En el universo inmaterial de los medios y la imagen, la aceleración de la comunicación con objetos emblemáticos enmascara el contexto y lo dinamiza a la vez: el fulgor seductor de las arquitecturas singulares no deja ver la mezquindad en penumbra, pero ese ocultamiento à la Potemkin se redime por el genuino impulso que la novedad imprime a la vida ciudadana. Acaso por ello, las piezas simbólicas (y aquí se incluye la estatuaria y el mobiliario urbano) adquieren una importancia desmesurada en el debate municipal, restando espacio a las grandes decisiones estructurales, que a menudo pasan inadvertidas. No fueron los PAUs, sino la multiplicación de chirimbolos lo que llevó a los arquitectos a manifestarse contra el alcalde Álvarez del Manzano, que tuvo en la estatua de La Violetera (colocada por su antecesor Rodríguez Sahagún) el mayor desencuentro con la élite intelectual, poco receptiva ante el casticismo costumbrista que tantos aplauden en Disney.

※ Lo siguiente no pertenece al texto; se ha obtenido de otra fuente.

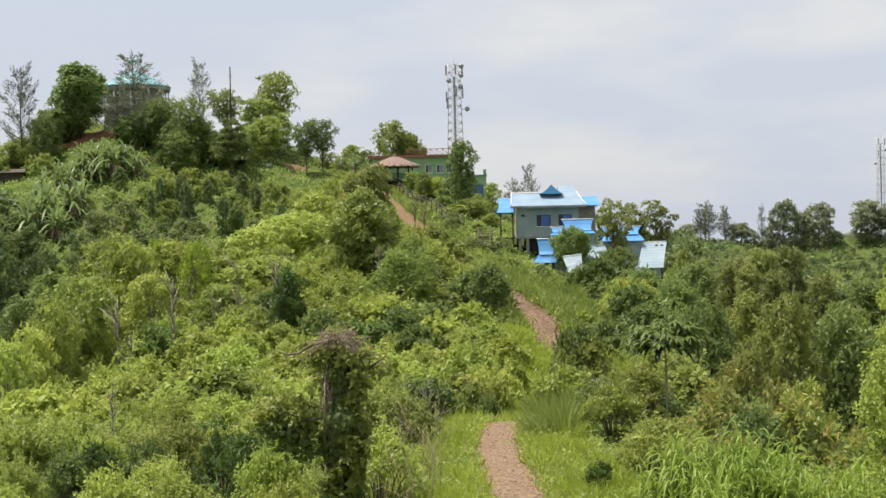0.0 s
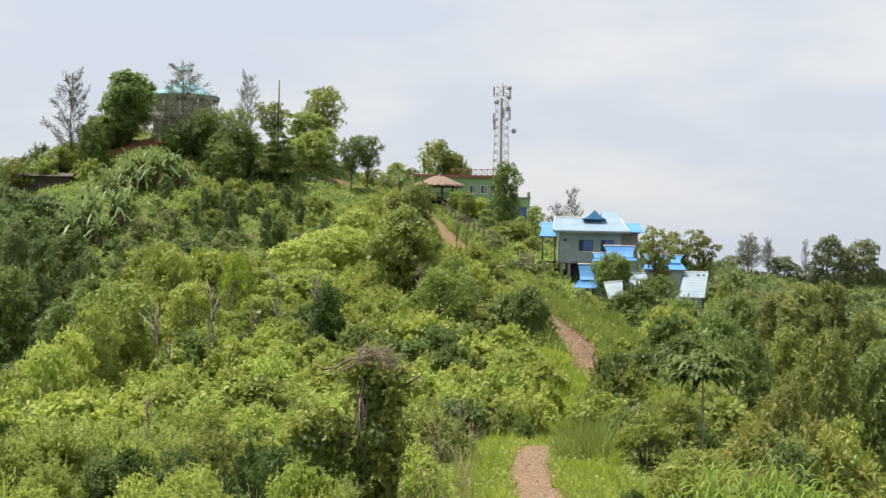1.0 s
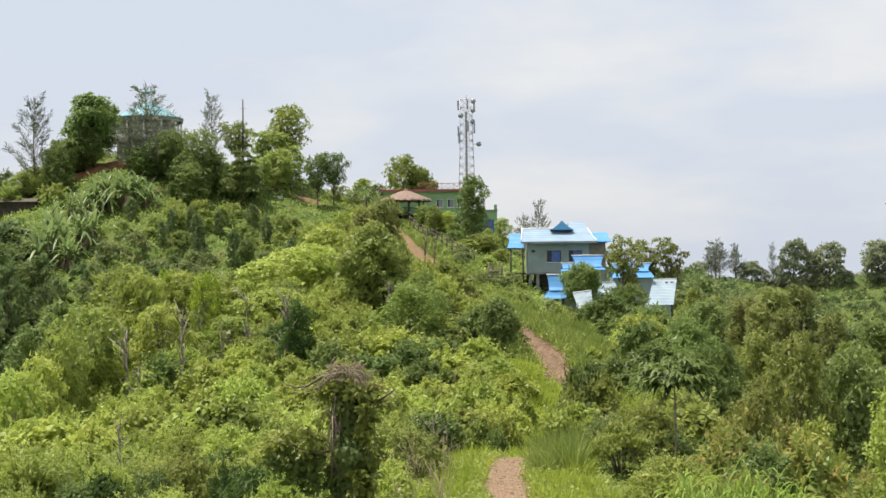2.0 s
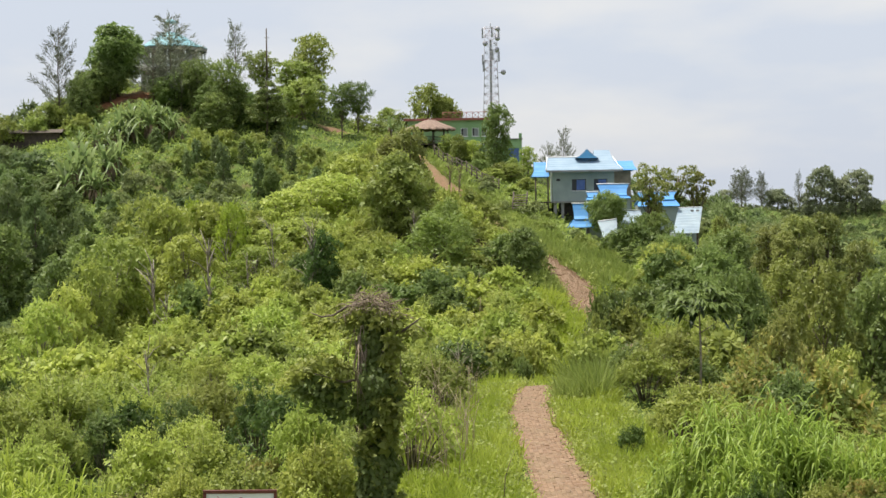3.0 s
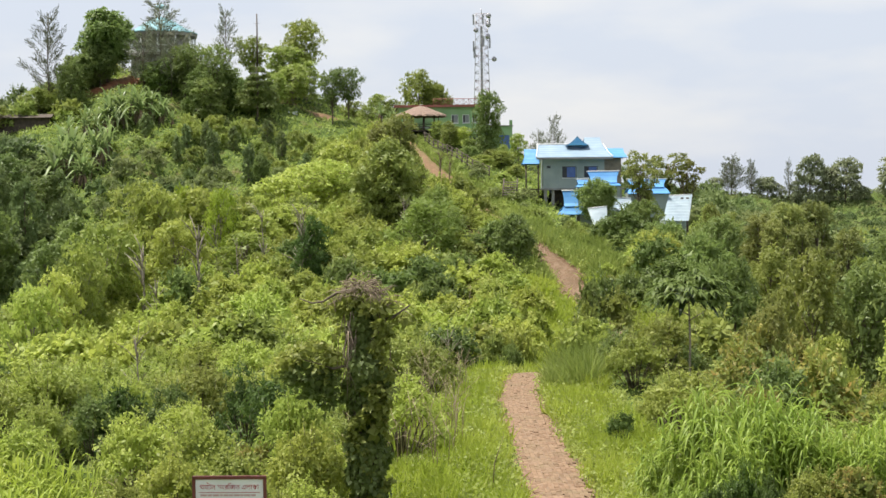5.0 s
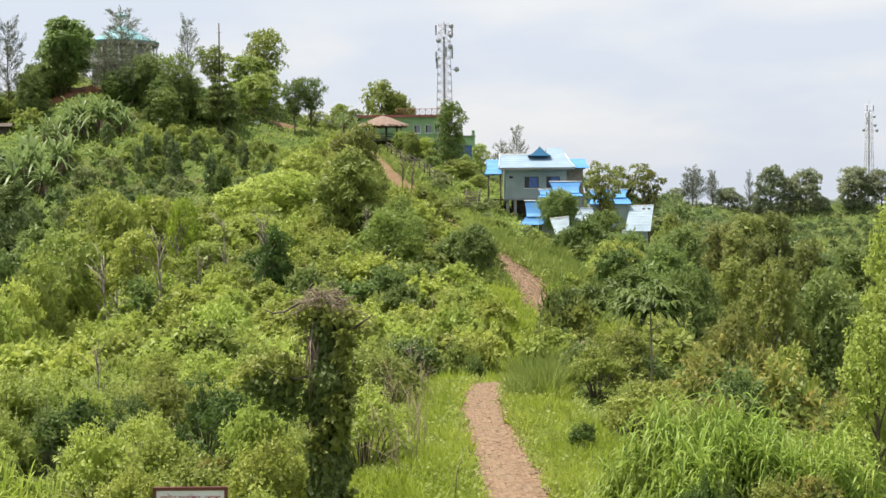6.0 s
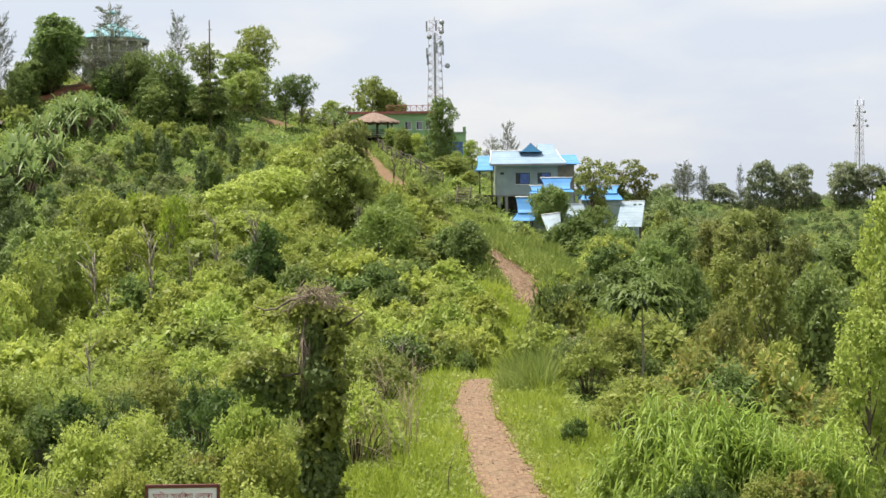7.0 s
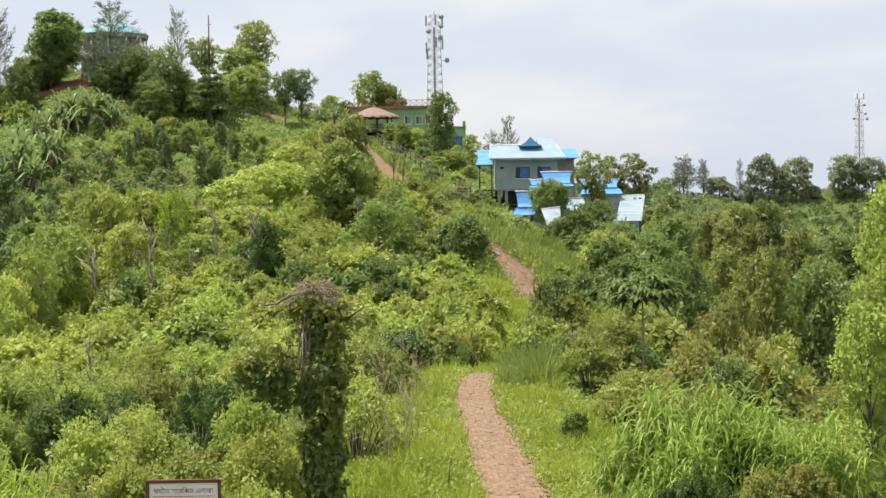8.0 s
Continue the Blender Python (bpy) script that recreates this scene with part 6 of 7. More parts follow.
# cane, shrubs and cane grass nearest to the path
plant_out(
    # near_deep bushes fill shaded gaps between shrubs, the shade being their leaf colour
    (near_deep[0], -6.9, 42.0, 0.62, 0.95),
    (near_deep[1], -10.0, 40.0, 0.70, 0.91),
    (near_dark[0], -8.9, 41.5, 0.60, 0.80),
    (near_dark[1], -10.5, 39.0, 0.61, 0.79),
    (near_mid[0], -8.4, 44.0, 0.75, 0.97),
    (front_light[0], -8.1, 34.5, 0.75, 0.97),
    (front_light[1], -6.6, 33.8, 0.78, 1.02),
    (front_red[1], -5.1, 33.5, 0.62, 0.80),
    (front_mid[1], -5.5, 31.0, 0.69, 0.90),
    (front_light[3], -6.6, 30.5, 0.59, 0.77),
    (front_light[0], -3.8, 31.8, 0.72, 0.98),
    (near_mid[2], -11.2, 37.0, 0.66, 0.86),
    (near_deep[0], -8.3, 50.0, 0.70, 0.66),
    (near_deep[1], -5.6, 46.0, 0.62, 0.80),
    (near_light[2], -8.2, 40.0, 0.62, 0.70),
    (near_light[1], -13.3, 39.0, 0.75, 0.97),
    (front_light[2], -11.3, 35.0, 0.72, 0.94),
    (front_mid[2], -7.2, 29.0, 0.52, 0.67),
    (front_mid[0], -7.3, 27.5, 0.48, 0.63),
    (front_light[3], -7.9, 27.5, 0.48, 0.62),
    (front_light[1], -3.6, 29.5, 0.60, 0.74),
    (front_mid[1], -3.9, 27.5, 0.46, 0.60),
    (front_light[2], -3.8, 33.5, 0.52, 0.68),
    (front_light[1], -4.3, 35.5, 0.58, 0.75),
    (near_deep[1], -5.5, 38.0, 0.77, 1.00),
    (cane[0], -9.4, 27.0, 0.50, 1.47),
    (cane[1], -8.5, 26.0, 0.52, 1.19),
    (cane[0], -7.8, 26.0, 0.52, 1.19),
    (cane[1], -7.6, 27.0, 0.46, 1.27),
    (cane[0], -7.9, 25.0, 0.58, 0.77),
    (cane[1], -8.8, 25.0, 0.58, 0.72),
    (cane[0], -6.9, 25.0, 0.35, 0.76),
    (cane[1], -10.2, 26.0, 0.60, 1.24),
    (front_light[3], -3.1, 27.0, 0.42, 0.52),
    (cane[0], -11.1, 26.0, 0.64, 1.38),
    (reed[0], 4.25, 28.5, 0.77, 1.53),
    (reed[1], 3.75, 29.0, 0.62, 0.92),
    (reed[0], 4.85, 28.0, 0.76, 1.50),
    (reed[1], 5.35, 27.5, 0.74, 1.49),
    (reed[0], 6.05, 28.0, 0.72, 1.35),
    (reed[1], 4.45, 26.5, 0.64, 1.21),
    (reed[0], 6.45, 27.0, 0.65, 1.14),
    (reed[1], 3.75, 27.0, 0.50, 0.62),
    (reed[0], 7.25, 27.0, 0.69, 1.18),
    # dark broad leaves, whose colour also holds the shade under the cane grass
    (front_deep[0], 4.4, 24.8, 0.33, 0.57),
    (front_deep[1], 3.9, 24.4, 0.29, 0.43),
    (front_deep[0], 4.8, 24.6, 0.27, 0.47),
    (front_light[2], 5.0, 24.5, 0.36, 0.31),
    (front_mid[1], 5.9, 26.0, 0.42, 0.55),
    (front_mid[0], 3.5, 26.0, 0.30, 0.30),
    (front_light[0], 3.2, 27.5, 0.32, 0.33),
    (front_red[0], 6.4, 25.5, 0.38, 0.50),
    (front_light[3], 7.3, 28.0, 0.69, 0.90),
    (near_mid[2], 5.7, 45.0, 0.58, 0.67),
    (near_red[1], 9.7, 52.0, 1.08, 1.40),
    (near_dark[1], 9.5, 48.0, 0.91, 1.18),
    (near_red[0], 10.1, 44.0, 0.85, 1.11))
scatter_all()
for spare_ in [e_ for e_ in ORIGINALS if e_.name not in FIRST_USED]:
    for o_ in (*spare_.children_recursive, spare_):
        bpy.data.objects.remove(o_)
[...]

Y han sido también escultóricas las primeras fintas de su sucesor Ruiz-Gallardón, sacralizando con instinto populista el lamentable trilito dictado por un Dalí moribundo —traducción de una imagen bidimensional, como el desafortunado y candoroso abrazo de Genovés en Antón Martín—y defendiendo con encomiable rigor la Cibeles de la celebración blanca, aun a costa de provocar la inaudita ira de un vestuario que parece ignorar el vínculo entre su exorbitante coste y las recalificaciones municipales de la Ciudad Deportiva.
Ensimismados en sus placeres solitarios, los arquitectos de firma contemplan el urbanismo con fascinación perpleja. Saben que las ciudades demandan el ornato mediático de sus obras, y que el arte transforma lo cotidiano en singular; pero saben también que el Midas más poderoso es el legislador capaz de transformar el uso del suelo, convirtiendo en oro lo que toca. Aprendices de Harry Potter, en sus manipulaciones alquímicas, descubren con sorpresa que es mayor la fuerza mágica del urbanista. Y amparados por la crítica criselefantina, que defiende a la vez su toque áureo y su torre ebúrnea, los arquitectos de Venus se aprestan a seducir a los urbanistas de Marte, convencidos de que la sensibilidad plástica de las obras de autor debe fertilizarse con la energía musculosa de la ciudad para engendrar frutos saludables. Pero si sobrevolamos los páramos estéticos en que se han convertido las periferias de las metrópolis, quizá lleguemos a la conclusión de que los urbanistas no son de Marte, sino de Urano. Mejor adoptamos.